Discover more from Movie Night
A Girl Walks Home Alone at Night
Skateboarding Iranian Vampire Time
In broad daylight, a man sneaks through a fence and snares a cat from just out of frame. Is it his cat? He reappears from the hole in the fence, and a song starts that strikes a tone you won’t expect as you begin to wonder what awaits you within the frames of the Iranian vampire film you’ve put on. Sinister french spaghetti western? Who can be sure?
A Girl Walks Home Alone at Night (2014) is shot strikingly in black and white; if you love noirs or loved Sin City (2005) but you’re not 15 anymore, the use of contrast and saturation will be very familiar to you. The film has a soundtrack that genuinely slaps. It would make Tarantino jealous. Maybe it has?
The man we meet in the first scene, Arash (Arash Mandi), drives a nice car but tells a local child asking for money that he doesn’t have any. “With a car like that?” the child asks. The man tells him he had to work 2,191 days to save up the money for the car. The young man returns home to find a drug dealer visiting his father. His father is using and owes the dealer. A difficult situation is created for Arash.
In short, we then witness a scene in which patriarchal values are weaponized to steal from a woman with money. We’re empathetic to this, but should we be? One of the many excellent questions the movie will send our way. In the next scene, the drug dealer has picked up a prostitute and, upon seeing her, asks her how old she is. The man learns she’s thirty, and he asks, “Aren’t you getting kind of old? Don’t you want to have kids?”

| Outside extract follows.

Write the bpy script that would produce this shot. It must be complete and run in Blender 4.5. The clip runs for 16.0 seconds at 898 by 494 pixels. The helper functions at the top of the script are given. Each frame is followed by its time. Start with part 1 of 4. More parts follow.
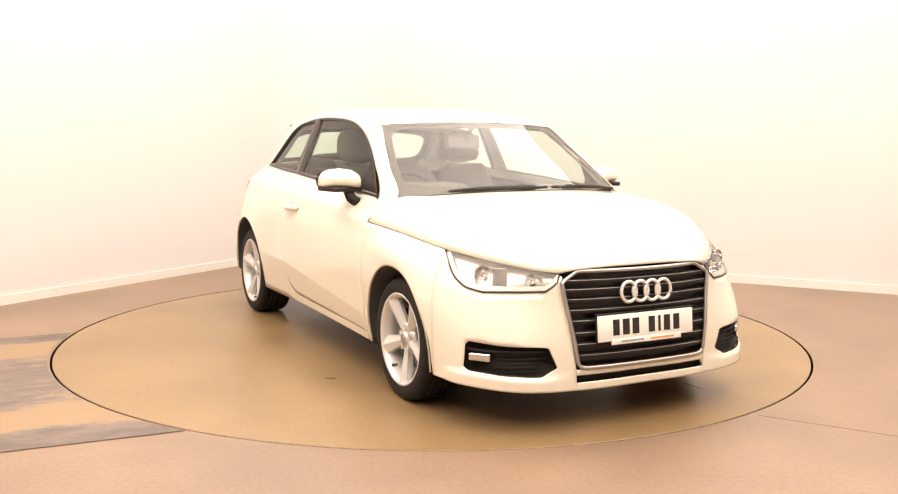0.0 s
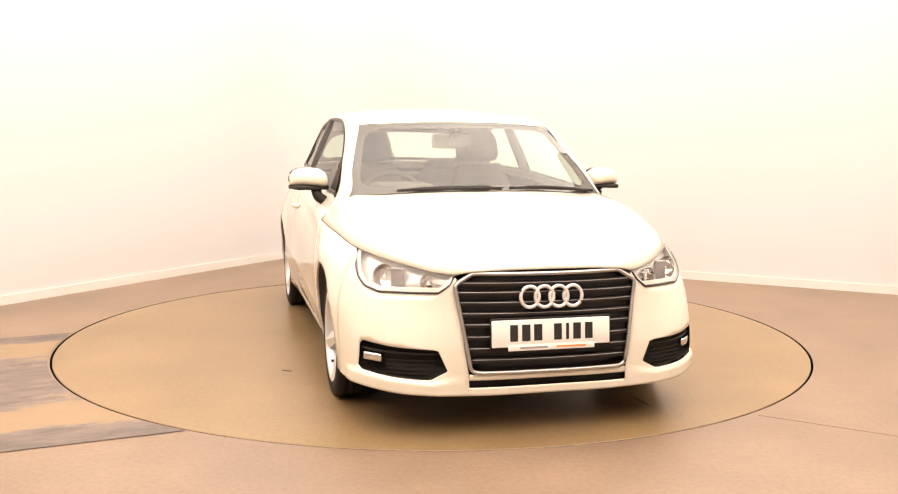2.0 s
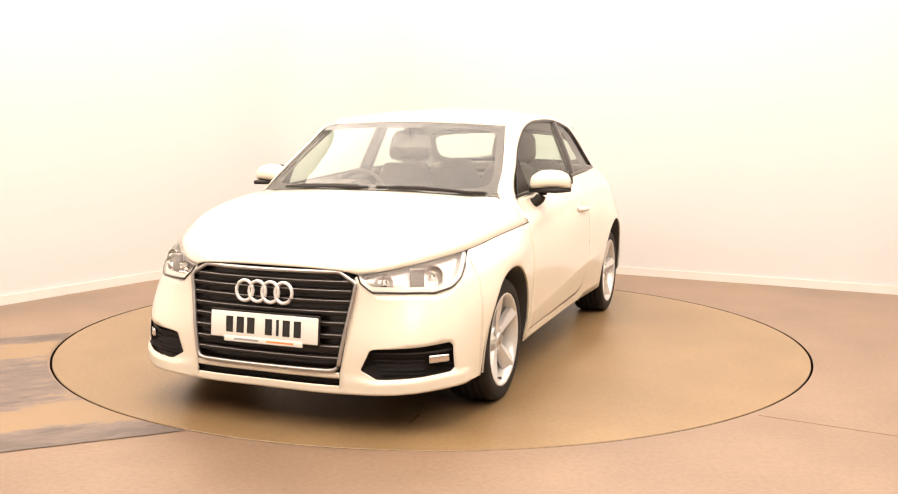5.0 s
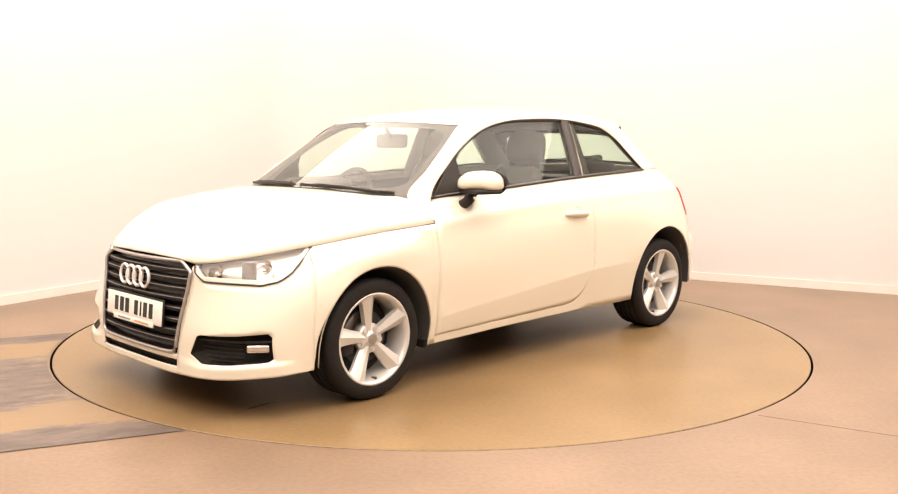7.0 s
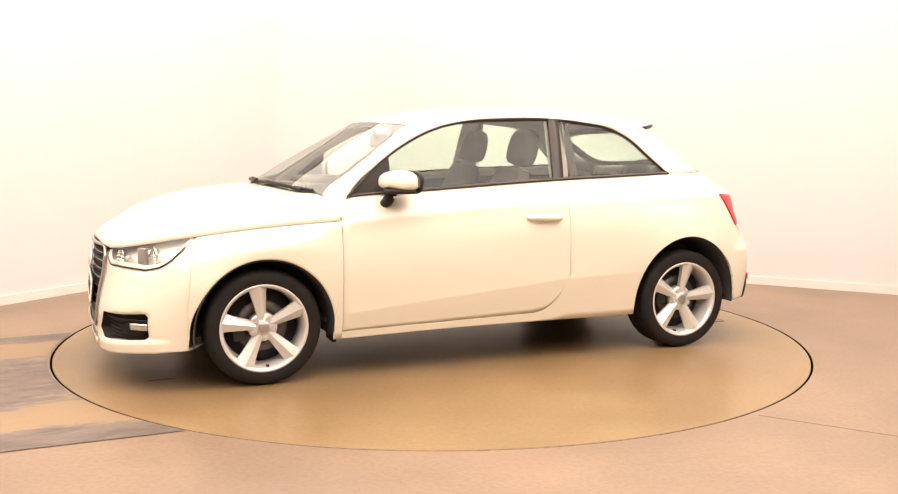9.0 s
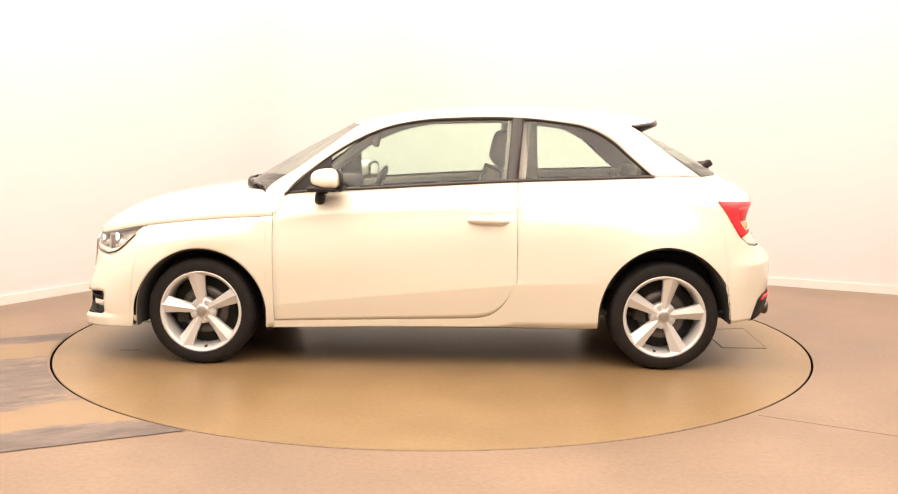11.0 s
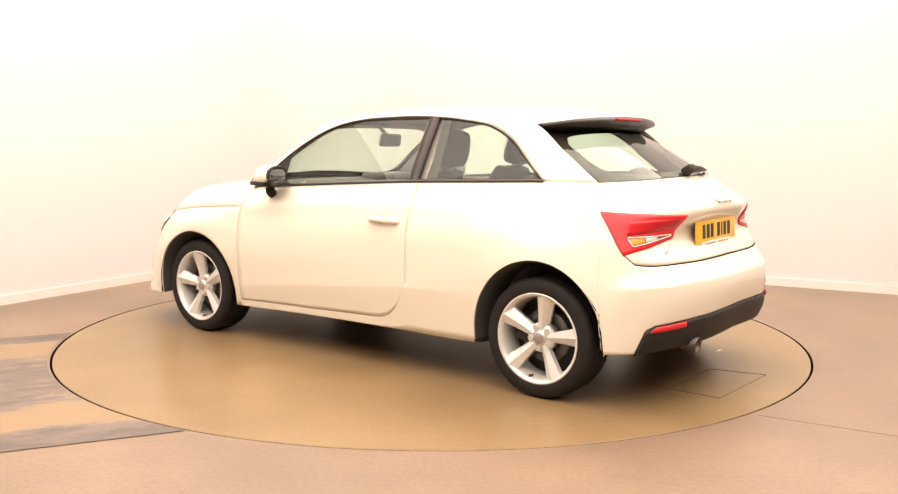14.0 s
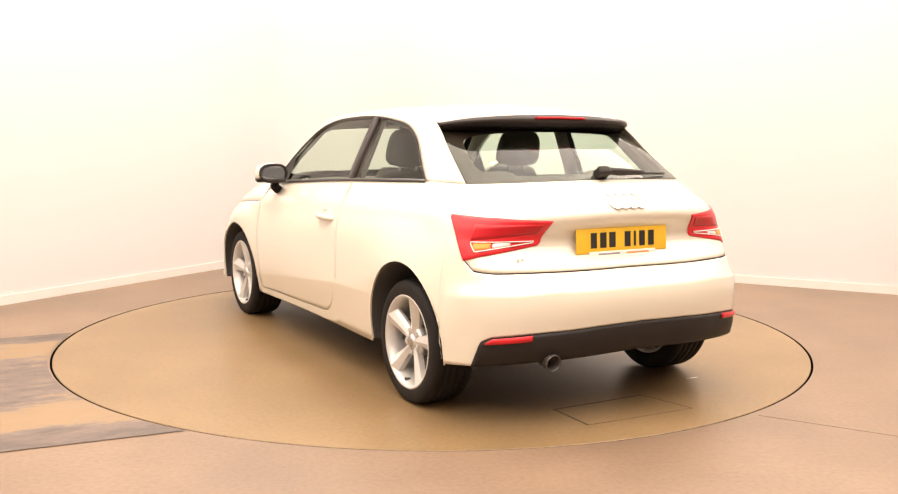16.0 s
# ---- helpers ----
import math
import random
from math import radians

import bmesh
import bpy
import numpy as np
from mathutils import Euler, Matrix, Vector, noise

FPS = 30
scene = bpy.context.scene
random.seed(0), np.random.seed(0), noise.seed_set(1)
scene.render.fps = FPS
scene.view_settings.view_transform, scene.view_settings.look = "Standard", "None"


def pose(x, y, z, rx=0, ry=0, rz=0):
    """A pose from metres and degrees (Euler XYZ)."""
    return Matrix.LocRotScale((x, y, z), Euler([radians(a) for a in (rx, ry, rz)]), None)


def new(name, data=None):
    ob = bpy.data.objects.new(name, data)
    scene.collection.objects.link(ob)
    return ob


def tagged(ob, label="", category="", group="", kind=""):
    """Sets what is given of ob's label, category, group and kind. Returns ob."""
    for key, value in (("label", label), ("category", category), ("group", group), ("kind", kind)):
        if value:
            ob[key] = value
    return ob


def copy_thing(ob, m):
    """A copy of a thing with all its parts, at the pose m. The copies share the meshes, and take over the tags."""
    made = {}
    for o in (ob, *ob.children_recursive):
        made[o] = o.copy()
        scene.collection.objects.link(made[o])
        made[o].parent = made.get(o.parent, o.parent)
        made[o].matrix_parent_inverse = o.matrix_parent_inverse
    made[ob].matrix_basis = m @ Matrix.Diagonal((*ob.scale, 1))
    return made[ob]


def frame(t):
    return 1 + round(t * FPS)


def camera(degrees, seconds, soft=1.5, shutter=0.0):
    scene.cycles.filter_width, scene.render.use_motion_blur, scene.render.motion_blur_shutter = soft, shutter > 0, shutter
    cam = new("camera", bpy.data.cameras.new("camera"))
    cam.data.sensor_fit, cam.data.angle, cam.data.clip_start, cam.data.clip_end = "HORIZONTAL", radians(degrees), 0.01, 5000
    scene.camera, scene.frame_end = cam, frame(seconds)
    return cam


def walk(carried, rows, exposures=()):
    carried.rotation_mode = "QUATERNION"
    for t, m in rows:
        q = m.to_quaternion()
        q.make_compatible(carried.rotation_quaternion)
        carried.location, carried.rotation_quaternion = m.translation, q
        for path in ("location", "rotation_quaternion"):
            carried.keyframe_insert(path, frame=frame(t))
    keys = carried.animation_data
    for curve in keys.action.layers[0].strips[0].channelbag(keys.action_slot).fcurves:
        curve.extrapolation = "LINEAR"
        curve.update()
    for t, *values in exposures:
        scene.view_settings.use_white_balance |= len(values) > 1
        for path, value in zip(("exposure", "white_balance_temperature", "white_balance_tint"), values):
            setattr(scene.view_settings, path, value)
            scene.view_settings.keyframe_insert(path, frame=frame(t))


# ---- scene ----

And then we meet the Girl. Playing loud electronic music, dancing in the poster-covered basement, applying dark lipstick, and all without a head covering. As her story brings her and Arash into each other’s path, the central burning question of the film keeps us glued to the screen: what will become of these two people? What kind of story are we watching? Horror, romance, comedy, drama, tragedy? It’s hard not to feel that this is the question Amirpour wants us to consider at every tense second, and perhaps this is a question that women consider every second when interacting with men.
A Girl Walks Home Alone at Night is especially effective for a western viewer, as we view men similarly to how we view them in the west. With various styles in which they dress, men are free to move around as they please and drive whatever cars they can afford. For a westerner, it would make the sudden appearance of a cloaked and head-scarfed woman potentially tense, as if a 16th-century vampire had appeared in the middle of modern New York City.
While this film is a masterful piece of art from 2014 regarding the tenuous situation for women in Iran, there is a tragic reality today. Mahsa Amini, a 22-year-old woman, was killed in Iran on September 16th of this year. The morality police detained her for not covering her head entirely. While in their custody, the morality police killed her. If this is the first you’re hearing of this, you can catch up on the news coming out of Iran via Reuters here. I also recommend listening to the September 28th edition of The Daily. Over a hundred people have died in the unprecedented protests that have erupted in the wake of Masha Amini’s death.
Not only does this film matter more than ever today, it’s also provocative in all ways a great piece of art can be. A child being accosted by a vampire. Does he deserve what happens to him? A father who doesn’t take care of his son. An indictment of older generations? Is Arash, our male protagonist, a good person? How can society correct itself when it seems so far gone? From a distance, as the director was when she filmed this in California, it would seem that the good fight continues. As one character states, less optimistically, however, “Idiots and rich people are the only ones who think things can change.”
A Girl Walks Home Alone at Night
Written and Directed by Ana Lily Amirpour
Stray Thoughts from the Editor
And suddenly we’re in October. This month is dedicated to “Spooky Stuff.” That seems like an excellent broad way to stay on theme for Halloween but also include pretty much anything that seems like a good fit. Is this the month I recommend Don’t Look Up? The answer is no, but I do think it was better than most people thought. Also very spooky.
I’ve said it before, but I’ll repeat it: Get Kanopy and/or Hoopla on whatever device you use to imbibe media. With a library card, you’ll have access to thousands of titles you can’t find on Netflix, Amazon, or Disney. This week’s recommendation is among them!
I’m curious what the scariest movie you’ve ever seen is. Please let me know! For me, it’s Roger Rabbit. When Christopher Lloyd’s villain gets run over by a steamroller and gets back up: that scarred me as a child. One of my earliest memories is losing all child composure during that scene. I didn’t re-watch the movie until I was an adult. It was still jarring.